Now, it is true: there is a sort of “bid/ask spread” between staff you genuinely value and those you would be just as happy never to see again. This we call the “competence phase transition”. It is a sort of purgatorial state, occupied by earnest plodders who don’t really earn their keep but do no real harm, such that you can’t quite summon the bureaucratic energy to proactively whack them, but few will shed crocodile tears if they did decide to push off. It is a remarkably stable state: staff of such a tepid bearing can comfortably inhabit this zone for decades. Some do, every now and then, have a rush of blood to the head and throw in the towel, often at times of mass exuberance: you know, dotcom booms, crypto mania, that kind of thing, when in a fit of irrational (and uncharacteristic) exuberance, these people join fly-by-night stablecoin start-ups and legaltech ventures. They are not generally heard of again until they show up in the fossil record as evidence of one of these mass extinctions that the financial service industry undergoes every decade or so.

God speed all our friends in operation roles at DogeCoin and Lexrifyly right now, by the way: hope it is fun while it lasts.

Lateral quitters are good staff, QED

Anyway. Leaving aside these anomalous situations, lateral leavers will tend to be your better employees. Ones that provide more value than they cost. Being smart, they are likely to know they are being undervalued and, being proactive, energetic people, do something about it.
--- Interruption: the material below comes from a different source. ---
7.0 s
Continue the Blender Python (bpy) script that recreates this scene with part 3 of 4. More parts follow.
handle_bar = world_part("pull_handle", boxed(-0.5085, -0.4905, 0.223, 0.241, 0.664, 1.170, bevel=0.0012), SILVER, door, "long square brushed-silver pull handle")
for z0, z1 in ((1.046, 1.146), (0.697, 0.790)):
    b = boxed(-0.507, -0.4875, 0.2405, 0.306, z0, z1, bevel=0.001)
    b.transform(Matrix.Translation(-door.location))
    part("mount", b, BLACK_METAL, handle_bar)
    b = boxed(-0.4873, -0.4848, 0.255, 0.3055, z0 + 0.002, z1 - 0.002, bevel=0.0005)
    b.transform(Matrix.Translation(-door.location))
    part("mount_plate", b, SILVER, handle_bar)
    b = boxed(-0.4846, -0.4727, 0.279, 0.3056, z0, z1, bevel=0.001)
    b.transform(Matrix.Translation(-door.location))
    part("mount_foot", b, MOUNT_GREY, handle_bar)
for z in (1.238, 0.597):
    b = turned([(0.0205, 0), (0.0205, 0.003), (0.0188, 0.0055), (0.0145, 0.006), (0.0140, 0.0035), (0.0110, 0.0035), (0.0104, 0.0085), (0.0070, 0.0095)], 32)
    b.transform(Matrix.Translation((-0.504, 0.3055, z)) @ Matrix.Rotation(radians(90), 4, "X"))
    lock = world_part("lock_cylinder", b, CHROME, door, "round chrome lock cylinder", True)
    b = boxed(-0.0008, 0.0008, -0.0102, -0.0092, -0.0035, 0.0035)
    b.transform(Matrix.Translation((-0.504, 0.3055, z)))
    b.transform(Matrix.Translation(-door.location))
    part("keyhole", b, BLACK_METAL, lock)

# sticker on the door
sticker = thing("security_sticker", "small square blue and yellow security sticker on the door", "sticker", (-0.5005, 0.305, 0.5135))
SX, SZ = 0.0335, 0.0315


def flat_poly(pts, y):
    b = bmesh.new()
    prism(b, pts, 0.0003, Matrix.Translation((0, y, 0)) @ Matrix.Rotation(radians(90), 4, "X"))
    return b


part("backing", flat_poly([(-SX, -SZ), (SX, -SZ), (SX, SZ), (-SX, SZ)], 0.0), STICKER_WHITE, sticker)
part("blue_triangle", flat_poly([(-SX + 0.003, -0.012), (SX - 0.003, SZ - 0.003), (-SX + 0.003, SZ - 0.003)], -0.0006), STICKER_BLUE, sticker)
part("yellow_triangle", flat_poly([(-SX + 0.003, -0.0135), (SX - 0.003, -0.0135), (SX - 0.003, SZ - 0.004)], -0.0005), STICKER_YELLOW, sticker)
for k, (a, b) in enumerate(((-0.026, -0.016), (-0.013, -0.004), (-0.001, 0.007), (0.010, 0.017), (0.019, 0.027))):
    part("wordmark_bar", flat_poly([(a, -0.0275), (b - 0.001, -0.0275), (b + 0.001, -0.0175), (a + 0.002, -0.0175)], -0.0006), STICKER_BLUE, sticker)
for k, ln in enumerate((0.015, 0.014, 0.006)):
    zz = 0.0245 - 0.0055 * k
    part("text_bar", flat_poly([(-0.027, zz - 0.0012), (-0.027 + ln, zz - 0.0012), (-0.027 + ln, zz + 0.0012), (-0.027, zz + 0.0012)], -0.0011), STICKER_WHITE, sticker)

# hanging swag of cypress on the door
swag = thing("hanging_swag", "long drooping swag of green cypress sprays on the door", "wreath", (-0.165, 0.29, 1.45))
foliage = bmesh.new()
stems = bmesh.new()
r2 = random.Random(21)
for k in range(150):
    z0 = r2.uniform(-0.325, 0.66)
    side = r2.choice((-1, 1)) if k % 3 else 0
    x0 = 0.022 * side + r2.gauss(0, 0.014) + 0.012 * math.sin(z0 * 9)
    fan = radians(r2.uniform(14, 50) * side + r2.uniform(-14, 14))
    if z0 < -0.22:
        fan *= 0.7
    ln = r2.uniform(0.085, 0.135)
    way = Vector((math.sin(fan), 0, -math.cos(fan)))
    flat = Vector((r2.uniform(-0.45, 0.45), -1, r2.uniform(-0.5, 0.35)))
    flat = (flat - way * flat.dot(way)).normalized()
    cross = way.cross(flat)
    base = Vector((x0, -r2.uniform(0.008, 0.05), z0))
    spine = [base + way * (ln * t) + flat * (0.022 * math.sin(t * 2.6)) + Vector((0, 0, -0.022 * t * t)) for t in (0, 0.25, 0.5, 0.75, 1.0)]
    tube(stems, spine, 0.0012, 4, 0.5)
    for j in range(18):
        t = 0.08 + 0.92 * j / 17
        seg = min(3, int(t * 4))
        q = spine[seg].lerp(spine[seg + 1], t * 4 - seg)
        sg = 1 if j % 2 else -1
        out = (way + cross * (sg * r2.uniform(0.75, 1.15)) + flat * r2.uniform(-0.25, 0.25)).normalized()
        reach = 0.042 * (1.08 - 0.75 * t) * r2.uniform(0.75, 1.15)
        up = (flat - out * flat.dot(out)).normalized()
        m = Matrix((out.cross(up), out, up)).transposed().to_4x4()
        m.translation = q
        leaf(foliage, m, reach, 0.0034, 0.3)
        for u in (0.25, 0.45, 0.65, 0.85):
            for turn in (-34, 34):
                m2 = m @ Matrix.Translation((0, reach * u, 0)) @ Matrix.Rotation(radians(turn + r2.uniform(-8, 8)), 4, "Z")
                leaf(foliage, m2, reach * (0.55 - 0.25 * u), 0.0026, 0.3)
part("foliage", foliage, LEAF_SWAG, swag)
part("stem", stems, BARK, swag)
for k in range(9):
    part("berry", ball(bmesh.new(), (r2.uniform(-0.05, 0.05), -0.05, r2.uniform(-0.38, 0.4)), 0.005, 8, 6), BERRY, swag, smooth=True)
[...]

By contrast, those who provide less value than they are worth are unlikely to do anything about it — especially if they are smart — and even the dumb ones who try to do something about it won’t be able to.

There is a negative feedback loop here, therefore: say all people you hire have an equal chance of working out well — competence is evenly distributed — and those who work out better than expected are progressively more likely to quit while those who disappoint are progressively likely to stay. The competency of the workforce will quickly skew mediocre.
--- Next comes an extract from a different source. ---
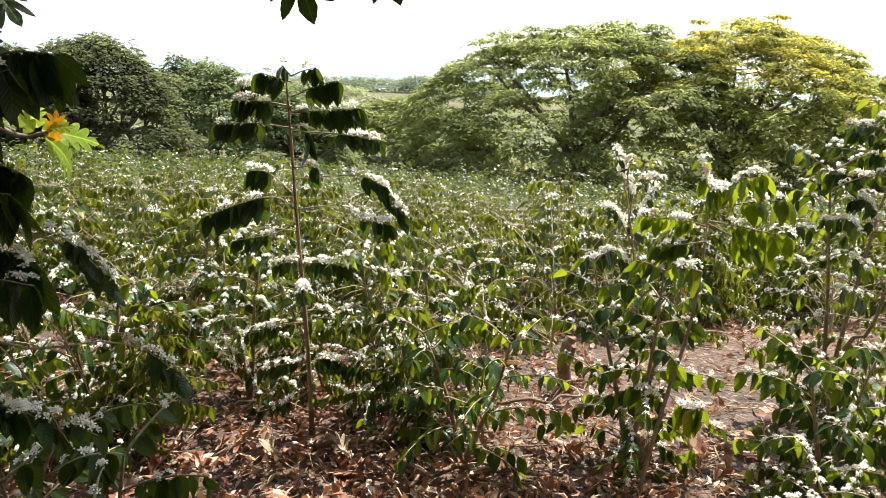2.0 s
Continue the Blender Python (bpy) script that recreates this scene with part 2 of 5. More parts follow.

Those who leave will be replaced — at necessarily greater cost, ceteris paribus, because the one and only time you are obliged to mark to market is when you hire— by a person having , QED, no institutional knowledge, no network, and, even so, a no-better-than-even chance of working out well.

The loyalty discount

“But excellent employees will be rewarded with better pay and progression” is an objection only offered by someone who has not heard of the loyalty discount. HR will have forged ironclad compensation bands, based not on any assessment of the quality of the workforce (because how could HR, of all functions, possibly know?) but by some opaque benchmarking operation carried out by consultants “gathering data” from industry peers. Where exactly this data comes from, no-one will know. Assuming the consultants don’t just make it up out of whole cloth, assume it will be volunteered by other HR departments. Now think for a moment, about interests here. If you were the highest payer on the street — therefore having a natural advantage over your peers in the lateral hire market — wouldn’t you want to keep quiet about that? Wouldn’t you be inclined to undercook the data you submitted to benchmark surveys?

But come on JC: surely, regulated institutions wouldn’t knowingly skew important market data to suit their own financial interests, would they?

Once they have successfully “benchmarked” their salary bands against the market, HR’s main concern will be not setting a precedent. Your manager will shake his head mournfully and say, “my hands are tied.”

Let the mediocrity drift commence.

Look after what you have

How to stop this? Well, for one thing, focus your attention on your employees who deserve it: the good performers. Try to stop them leaving. If HR were worth the commodious space it occupied, it would ask who these lateral quitters are, and why, in general terms, they are walking away. On the other hand, it takes no towering intellectual insight to figure it out. In broad strokes it boils down to: money, progression, and quality of work.

Another way of looking at that continuum is this: you pay poor employees more than they are worth to you, and good employees ,less than than they are worth.